The semiconductor layer that has a complete semi-insulating property is defined to be a semiconductor layer in which an electron compensator is doped at a concentration higher than the concentration of electrons in the semiconductor layer so that the semiconductor layer has a semi-insulating property. In this definition, the electron compensator is the active Ru that acts as the electron compensator.
In the semi-insulating substrate the substrate may be a Fe-doped semi-insulating InP substrate; and the Ru-doped semi-insulating semiconductor layer may be a Ru-doped semi-insulating InP layer.
In addition, in the semi-insulating substrate, the substrate may be a Fe-doped semi-insulating InP substrate; and the Ru-doped semi-insulating semiconductor layer may be a Ru-doped semi-insulating InAlAs layer, or a Ru-doped semi-insulating InGaAs layer, or a Ru-doped semi-insulating InGaAlAs layer, or a Ru-doped semi-insulating InGaAsP layer.
The above-mentioned object is also achieved by a semiconductor optical device comprising at least a p-type semiconductor layer, a nondoped semiconductor layer and an n-type semiconductor layer, which are stacked in this order on a semi-insulating substrate;
the semi-insulating substrate comprising:
a substrate;
a Ru-doped semi-insulating semiconductor layer that is formed on the substrate; and
wherein the Ru-doped semi-insulating semiconductor layer has a complete semi-insulating property.
The above-mentioned object is also achieved by a fabrication method of semiconductor thin film, comprising the steps of:
forming a Ru-doped semi-insulating semiconductor layer on a Fe-doped semi-insulating InP substrate, wherein the Ru-doped semi-insulating semiconductor crystal layer has a complete semi-insulating property; and
forming a semiconductor crystal growth layer to which a p-type impurity is doped.
That is, in the present invention, a Ru-doped InP layer or a Ru-doped alloy semiconductor crystal layer such as InGaAsP, InGaAs, InGaAlAs and InAlAs which are lattice-matched to InP is formed between a Fe-doped semi-insulating substrate and a p-type impurity doped semiconductor layer in order to prevent inter-diffusion between Fe and p-type impurity.
The Ru doping concentration means a concentration of Ru atoms incorporated into the semiconductor crystal, and this concentration is different from that of active Ru which acts as an electron compensator.
Normally, the activation ratio of Ru is about 6% in a (100) oriented semiconductor crystal.
The present invention is contrived by using a unique characteristic of Ru in that, Ru is an impurity for making the semiconductor crystal, such as InP, semi-insulating, and that, inter-diffusion between Ru and the p-type impurity does not occur even when Ru is doped at a high concentration. Therefore, the Ru-doped semiconductor layer of the present invention is different from the buffer layer disclosed in the Japanese laid open patent application No. 2000-332287. In the present invention, Ru is doped at a high concentration such that the InP layer has a complete semi-insulating property. On the other hand, the semi-insulating impurity is doped at a low concentration in the conventional technology. This is one of the different points between the present invention and the conventional technology. Therefore, according to the present invention, the Ru-doped InP layer has a complete semi-insulating property, and inter-diffusion between Ru and the p-type impurity does not occur, so that a stable, highly resistive layer can be realized. Thus, a high performance device without leakage currents can be obtained.
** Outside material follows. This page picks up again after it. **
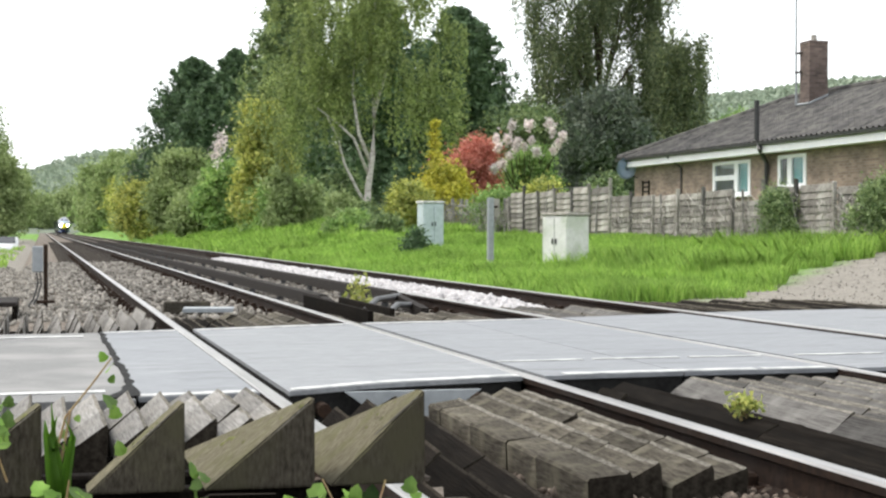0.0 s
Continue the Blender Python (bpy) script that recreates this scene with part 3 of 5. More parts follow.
def car(index, y0, y1, leading, trailing):
    bm = bmesh.new()
    a = y0 + (4.9 if leading else 0)
    car_shell(bm, a, y1 - GAP / 2)
    shell = part("car", bm, M["train_blue"], train, "glossy dark blue passenger car body")
    length = y1 - y0
    d1, d2 = (y0 + 6.0, y0 + 14.2) if leading else (y0 + 6.0, y0 + 14.6)
    for s in (-1, 1):
        for d in (d1, d2):
            bm = bmesh.new()
            side_patch(bm, d - 0.05, d + 1.25, 0.95, 3.02, s, 0.004, 0.08)
            part("door_seal", bm, M["black_plastic"], shell)
            bm = bmesh.new()
            side_patch(bm, d + 0.03, d + 1.17, 1.0, 2.97, s, 0.018, 0.06)
            door = part("door", bm, M["train_blue"], shell)
            bm = bmesh.new()
            side_patch(bm, d + 0.3, d + 0.9, 1.85, 2.75, s, 0.022, 0.1)
            part("door_window", bm, M["train_glass"], shell)
        spans = []
        if leading:
            spans = [(d1 + 1.7, d2 - 0.4, 4), (d2 + 1.7, y1 - 1.4, 2)]
        else:
            spans = [(y0 + 1.4, d1 - 0.4, 2), (d1 + 1.7, d2 - 0.4, 4), (d2 + 1.7, y1 - 1.4, 2)]
        for p, q, n in spans:
            step = (q - p) / n
            for i in range(n):
                bm = bmesh.new()
                side_patch(bm, p + i * step, p + (i + 1) * step - 0.12, 1.8, 2.68, s, 0.006, 0.1)
                part("window", bm, M["train_glass"], shell)
        # skirts and equipment cases under the floor
        p, q = y0 + (5.6 if leading else 4.3), y1 - 4.4
        bm = bmesh.new()
        prism(bm, [(s * 1.2, 0.3), (s * 1.3, 0.42), (s * 1.34, 0.84), (s * 1.1, 0.84), (s * 1.0, 0.3)], q - p, Matrix.Translation((0, p, 0)))
        part("skirt", bm, M["train_grey"], shell, "grey underfloor skirt")
        # access covers let into the skirt, and a pale bracket at its end
        cover = p + 0.3
        while cover < q - 1.6:
            bm = bmesh.new()
            box(bm, (0.02, 1.25, 0.3), pose(s * 1.328, cover + 0.65, 0.63, 0, -5 * s, 0), bevel=0.008)
            part("access_cover", bm, M["train_case"], shell)
            cover += 1.45
        bm = bmesh.new()
        box(bm, (0.05, 0.2, 0.3), at=(s * 1.2, p - 0.25, 0.7), bevel=0.015)
        cyl(bm, 0.05, 0.5, pose(s * 1.2, p - 0.7, 0.66, -90, 0, 0), 8)
        part("damper", bm, M["galv"], shell, "pale grey damper and bracket")
        bm = bmesh.new()
        box(bm, (0.02, 0.16, 0.14), at=(s * 1.345, (d1 + d2) / 2 + 0.7, 2.92))
        part("side_lamp", bm, M["black_plastic"], shell)
    bm = bmesh.new()
    box(bm, (2.3, y1 - a - 1.0, 0.3), at=(0, (a + y1) / 2, 0.72))
    part("underframe", bm, M["train_under"], shell)
    if not trailing:
        bm = bmesh.new()
        prism(bm, [(x * 0.93, 0.95 + (z - 0.95) * 0.96) for x, z in [(w, z) for z, w in zip(PROFILE_Z, PROFILE_W) if z >= 0.95] + [(-w, z) for z, w in list(zip(PROFILE_Z, PROFILE_W))[::-1][1:] if z >= 0.95]], GAP + 0.1, Matrix.Translation((0, y1 - GAP / 2 - 0.05, 0)))
        part("gangway", bm, M["rubber"], shell, "black rubber gangway bellows")
    bogie(shell, y0 + (4.3 if leading else 2.9))
    bogie(shell, y1 - 2.9)
    return shell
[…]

According to the present invention, the following effects can be obtained.
Since the Ru-doped InP layer is semi-insulating and inter-diffusion between a p-type impurity such as Zn and Ru does not occur, a semi-insulating substrate with a stable highly resistive layer can be realized. In addition, even when a high concentration p-type semiconductor layer is directly formed on the semi-insulating semiconductor substrate, resistivity of the substrate is not lowered and conductivity of the p-type semiconductor layer is not lowered.
In addition, a Ru-doped alloy semiconductor crystal layer such as Ru-doped InGaAsP, Ru-doped InGaAs, Ru-doped InGaAlAs and Ru-doped InAlAs is also semi-insulating, and inter-diffusion between a p-type impurity such as Zn and Ru does not occur if these Ru-doped alloy layers are formed on the semi-insulating substrate. Thus, a stable semi-insulating substrate with a highly resistive layer can be realized. Further, even when a high concentration p-type semiconductor layer is formed directly on the semi-insulating semiconductor substrate, resistivity of the substrate is not lowered and conductivity of the p-type semiconductor layer is not lowered.
Therefore, the substrate in which the Ru-doped layer is formed on the Fe-doped semi-insulating InP substrate can be used as a semi-insulating substrate. In addition, even when a semiconductor layer which includes a p-type dopant such as Zn is formed on the semi-insulating substrate, inter-diffusion between Ru and the p-type dopant does not occur.
Similarly, when the semiconductor layer that includes the p-type dopant such as Zn is formed after the Ru-doped layer is formed on the Fe-doped semi-insulating InP substrate, inter-diffusion between Ru and the p-type dopant does not occur.
Further, as mentioned above, as for a semiconductor optical device formed by stacking at least a p-type semiconductor layer, a nondoped semiconductor layer and an n-type semiconductor layer on the semi-insulating InP substrate with the Ru-doped layer on the substrate, inter-diffusion between Ru and the p-type dopant does not occur. Therefore, since the device can be formed such that the p-electrode with a large area can be placed as a bottom layer, and an n-electrode with a small area can be placed as a top layer, resistivity can be decreased and good performance can be obtained.